**What is asked**
Copy the lines of the data below exactly, starting at the first and stopping after the line that contains "scene = bpy.context.scene"; include no pictures.

**Supplied material**
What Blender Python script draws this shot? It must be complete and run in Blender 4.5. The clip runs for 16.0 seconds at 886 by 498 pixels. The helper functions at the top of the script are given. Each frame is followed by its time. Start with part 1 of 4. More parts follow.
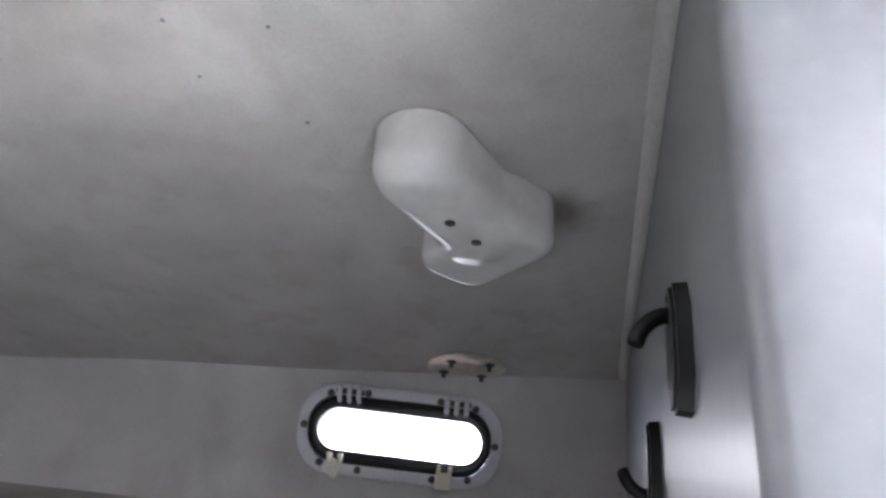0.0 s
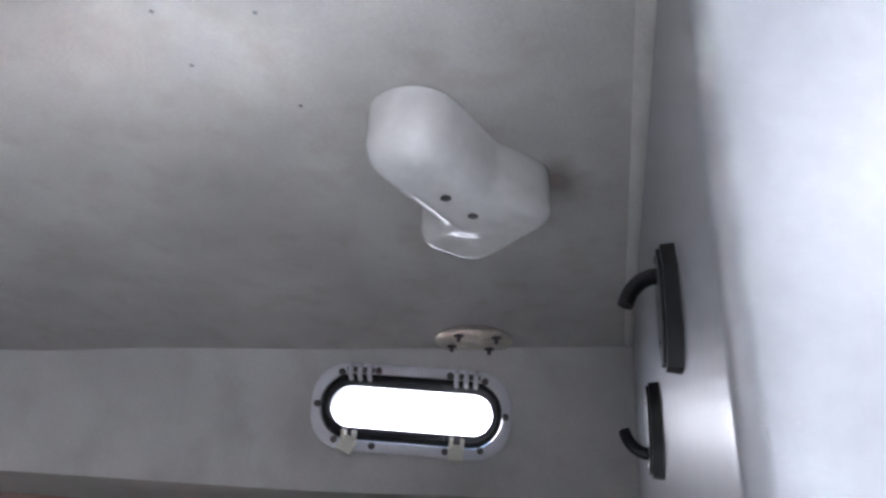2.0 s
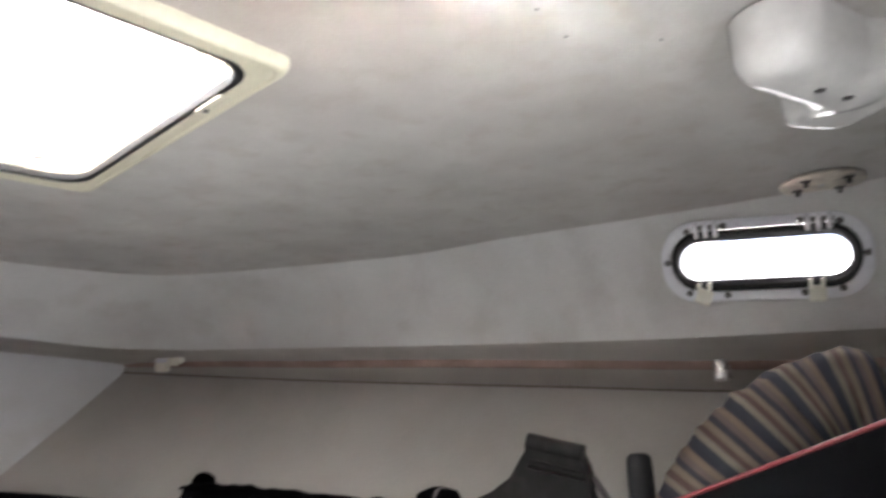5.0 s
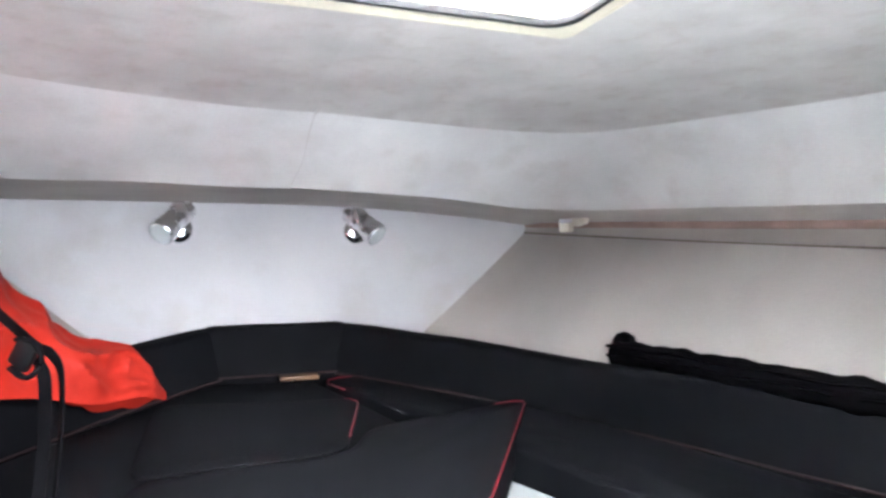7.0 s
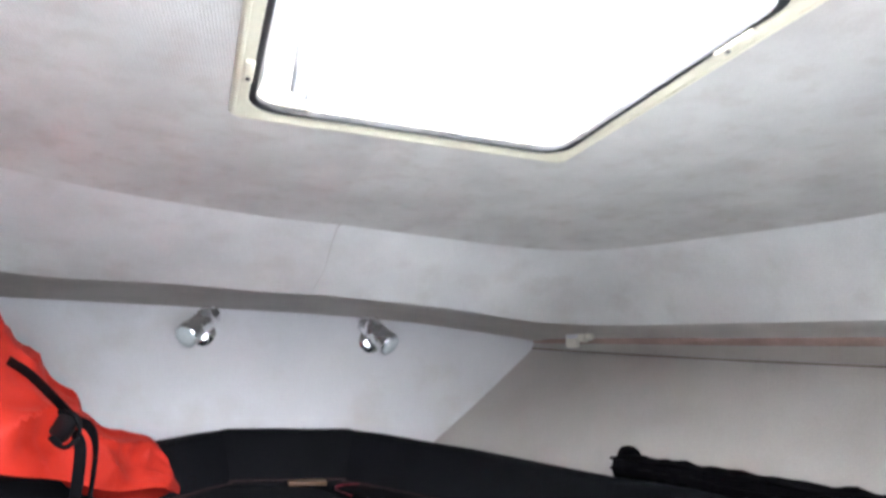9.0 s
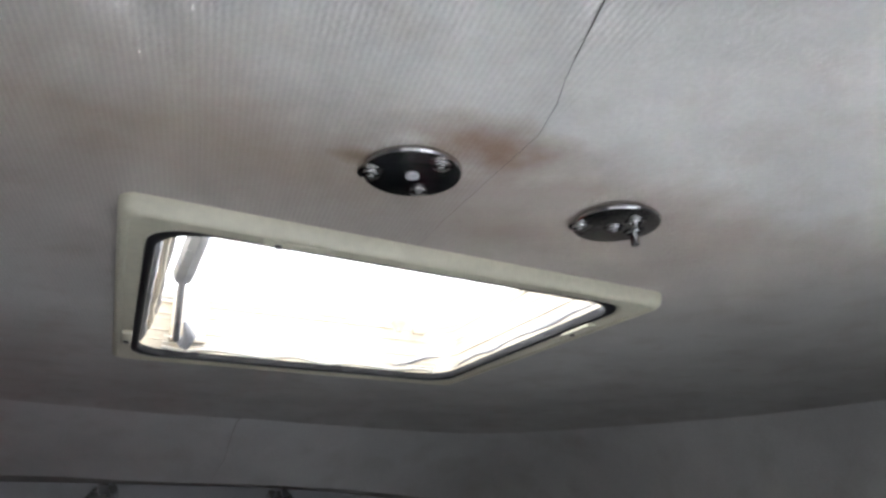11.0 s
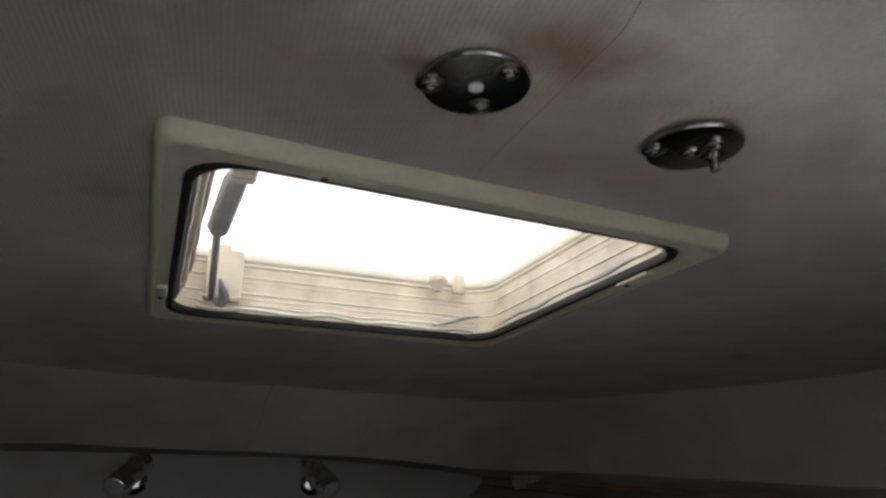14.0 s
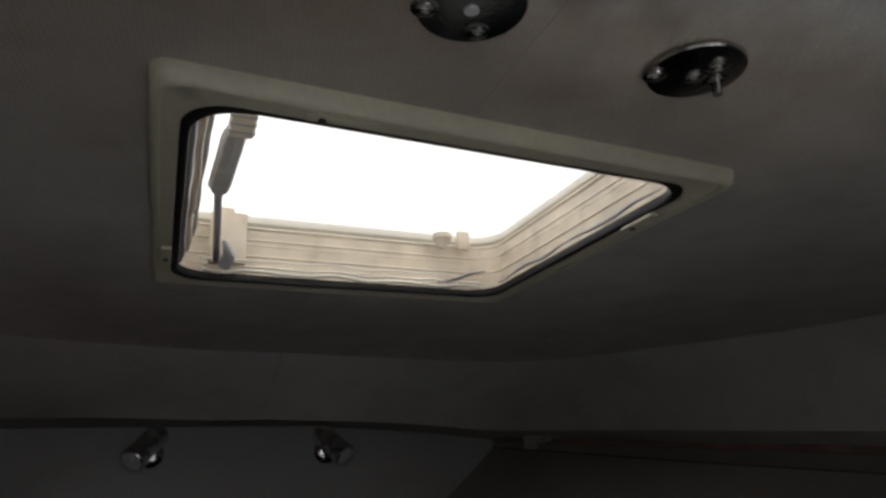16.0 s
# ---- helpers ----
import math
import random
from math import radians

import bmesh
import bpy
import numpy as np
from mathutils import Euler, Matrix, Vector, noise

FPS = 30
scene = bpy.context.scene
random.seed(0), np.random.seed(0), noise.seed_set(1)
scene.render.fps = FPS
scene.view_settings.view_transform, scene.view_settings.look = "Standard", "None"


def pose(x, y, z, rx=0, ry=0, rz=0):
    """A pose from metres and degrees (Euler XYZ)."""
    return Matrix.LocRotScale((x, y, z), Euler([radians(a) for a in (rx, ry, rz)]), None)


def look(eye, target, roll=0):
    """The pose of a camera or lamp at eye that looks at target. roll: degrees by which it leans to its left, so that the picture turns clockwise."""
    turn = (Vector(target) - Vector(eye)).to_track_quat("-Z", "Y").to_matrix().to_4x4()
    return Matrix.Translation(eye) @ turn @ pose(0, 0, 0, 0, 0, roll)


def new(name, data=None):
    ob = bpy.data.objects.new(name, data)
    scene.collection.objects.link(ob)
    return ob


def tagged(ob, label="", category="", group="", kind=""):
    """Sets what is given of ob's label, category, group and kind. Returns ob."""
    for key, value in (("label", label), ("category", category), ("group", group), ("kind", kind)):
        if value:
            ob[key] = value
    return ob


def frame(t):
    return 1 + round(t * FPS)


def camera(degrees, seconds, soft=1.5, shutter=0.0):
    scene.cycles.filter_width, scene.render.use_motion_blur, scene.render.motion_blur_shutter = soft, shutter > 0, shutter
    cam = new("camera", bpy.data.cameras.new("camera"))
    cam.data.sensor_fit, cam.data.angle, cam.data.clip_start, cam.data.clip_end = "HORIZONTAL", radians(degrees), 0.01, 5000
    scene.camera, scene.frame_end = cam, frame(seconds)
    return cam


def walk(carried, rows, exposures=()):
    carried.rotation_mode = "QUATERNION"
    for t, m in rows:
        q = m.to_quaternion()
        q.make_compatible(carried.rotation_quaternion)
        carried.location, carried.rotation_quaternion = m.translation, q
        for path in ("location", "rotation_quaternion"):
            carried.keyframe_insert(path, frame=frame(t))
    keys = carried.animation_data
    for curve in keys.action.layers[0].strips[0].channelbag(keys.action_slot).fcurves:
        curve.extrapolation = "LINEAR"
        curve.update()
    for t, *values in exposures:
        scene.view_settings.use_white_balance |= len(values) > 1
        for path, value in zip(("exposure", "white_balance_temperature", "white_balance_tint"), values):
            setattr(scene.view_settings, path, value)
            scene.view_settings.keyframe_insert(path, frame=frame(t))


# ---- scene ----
cam = camera(65.2, 16.0, soft=2.7, shutter=0.5)
PATH = [
    (0, (0.08, -0.185, 1.322), (1.788, 0.404, 2.303), 3.3),
    (0.5, (0.068, -0.183, 1.321), (1.769, 0.442, 2.296), 1.9),
    (1, (0.059, -0.17, 1.311), (1.761, 0.485, 2.258), 2.0),
    (1.5, (0.061, -0.179, 1.303), (1.766, 0.487, 2.239), 2.3),
    (2, (0.075, -0.199, 1.313), (1.804, 0.423, 2.237), 0.9),
    (2.5, (0.106, -0.208, 1.327), (1.847, 0.422, 2.225), 0.4),
    (3, (0.121, -0.207, 1.349), (1.853, 0.464, 2.231), -0.7),
    (3.2, (0.101, -0.214, 1.341), (1.83, 0.463, 2.224), -1.3),
    (5.3, (-0.136, -0.152, 1.378), (1.188, 1.297, 1.757), -1.2),
    (5.4, (-0.141, -0.148, 1.364), (1.133, 1.349, 1.73), -0.1),
    (5.5, (-0.154, -0.139, 1.364), (1.05, 1.422, 1.702), 0.8),
    (6, (-0.227, -0.074, 1.36), (0.736, 1.664, 1.588), 1.8),
    (6.5, (-0.277, -0.001, 1.358), (0.514, 1.834, 1.454), 0.1),
    (7, (-0.275, 0.094, 1.384), (0.438, 1.961, 1.462), -0.8),
    (7.5, (-0.267, 0.126, 1.395), (0.286, 2.048, 1.404), 0.1),
    (8, (-0.301, 0.105, 1.381), (0.298, 2.004, 1.571), 1.1),
    (8.5, (-0.297, 0.03, 1.35), (0.405, 1.886, 1.597), 1.7),
    (9, (-0.298, -0.012, 1.329), (0.354, 1.827, 1.766), 0.9),
    (9.5, (-0.305, -0.064, 1.356), (0.333, 1.754, 1.892), 0.4),
    (10, (-0.27, -0.089, 1.473), (0.436, 1.667, 2.117), -1.4),
    (10.2, (-0.256, -0.104, 1.497), (0.471, 1.633, 2.17), -0.7),
    (12.3, (-0.25, -0.173, 1.519), (0.534, 1.509, 2.263), 0.3),
    (12.5, (-0.251, -0.163, 1.516), (0.524, 1.525, 2.257), 0.4),
    (13, (-0.255, -0.134, 1.51), (0.489, 1.572, 2.242), 1.5),
    (13.5, (-0.259, -0.112, 1.504), (0.465, 1.617, 2.202), 0.3),
    (14, (-0.256, -0.087, 1.494), (0.462, 1.654, 2.166), 0.2),
    (14.5, (-0.268, -0.066, 1.485), (0.446, 1.694, 2.112), 1.0),
    (15, (-0.266, -0.064, 1.479), (0.427, 1.712, 2.083), -0.2),
    (15.5, (-0.259, -0.073, 1.479), (0.428, 1.7, 2.102), -0.5),
    (16, (-0.25, -0.075, 1.467), (0.463, 1.693, 2.07), -1.8),
]
EXPOSURE = [(0.0, 5.4, 6250, 18), (1.0, 5.63, 6070, 18), (1.5, 5.63, 6020, 17), (2.3, 5.58, 6070, 18), (2.5, 5.5, 6150, 14), (3.0, 5.55, 7000, 19), (5.3, 6.29, 6700, 14), (6.0, 6.86, 6370, 13), (7.0, 7.38, 6150, 13), (8.0, 7.4, 6150, 13), (9.0, 7.05, 6150, 13), (9.6, 6.08, 6100, 12), (10.2, 5.13, 6150, 12), (12.3, 3.8, 6400, 13), (12.8, 3.6, 6450, 13), (13.5, 3.05, 6650, 13), (14.0, 2.88, 6850, 13), (14.6, 2.55, 6900, 13), (16.0, 2.4, 6900, 13)]
walk(cam, [(t, look(e, g, r)) for t, e, g, r in PATH], EXPOSURE)

# ---- world, light ----
world = bpy.data.worlds.new("sky")
scene.world = world
world.use_nodes = True
wn = world.node_tree.nodes
sky = wn.new("ShaderNodeTexSky")
sky.sky_type, sky.sun_disc = "NISHITA", False
sky.sun_elevation, sky.sun_rotation = radians(55), radians(200)
sky.air_density, sky.dust_density, sky.ozone_density = 0.6, 6.0, 1.0
world.node_tree.links.new(sky.outputs["Color"], wn["Background"].inputs["Color"])
wn["Background"].inputs["Strength"].default_value = 0.05


def area_lamp(name, m, sx, sy, watts, color):
    data = bpy.data.lights.new(name, "AREA")
    data.shape, data.size, data.size_y, data.energy, data.color = "RECTANGLE", sx, sy, watts, color
    ob = new(name, data)
    ob.matrix_world = m
    return tagged(ob, kind="structure")


area_lamp("hatch_daylight", look((0, 0.70, 1.885), (0, 0.70, 0), 0), 0.60, 0.60, 0.1375, (0.96, 0.98, 1.05))
area_lamp("portlight_daylight", look((1.44, 0.345, 1.655), (0.2, -0.02, 1.60)), 0.36, 0.14, 0.024, (0.97, 0.98, 1.03))
area_lamp("companionway_daylight", look((0.0, -2.85, 1.25), (0.0, 0.4, 1.6)), 0.7, 0.9, 0.275, (0.84, 0.92, 1.05))
# unseen fill lamp, added in the saloon roof to light through the doorway
area_lamp("added_saloon_daylight", look((0.50, -1.75, 1.80), (0.50, -1.75, 0)), 0.55, 0.55, 6.0, (0.94, 0.95, 1.04))
# added beam, no hatch known here: its patch on the sole lights the headliner
sunbeam = area_lamp("added_saloon_sunbeam", look((0.24, -0.80, 1.80), (0.28, -0.45, 0.3)), 0.19, 0.17, 2.9, (0.97, 0.97, 1.02))
sunbeam.data.spread = radians(4)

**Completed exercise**
What Blender Python script draws this shot? It must be complete and run in Blender 4.5. The clip runs for 16.0 seconds at 886 by 498 pixels. The helper functions at the top of the script are given. Each frame is followed by its time. Start with part 1 of 4. More parts follow.
0.0 s
2.0 s
5.0 s
7.0 s
9.0 s
11.0 s
14.0 s
16.0 s
# ---- helpers ----
import math
import random
from math import radians

import bmesh
import bpy
import numpy as np
from mathutils import Euler, Matrix, Vector, noise

FPS = 30
scene = bpy.context.scene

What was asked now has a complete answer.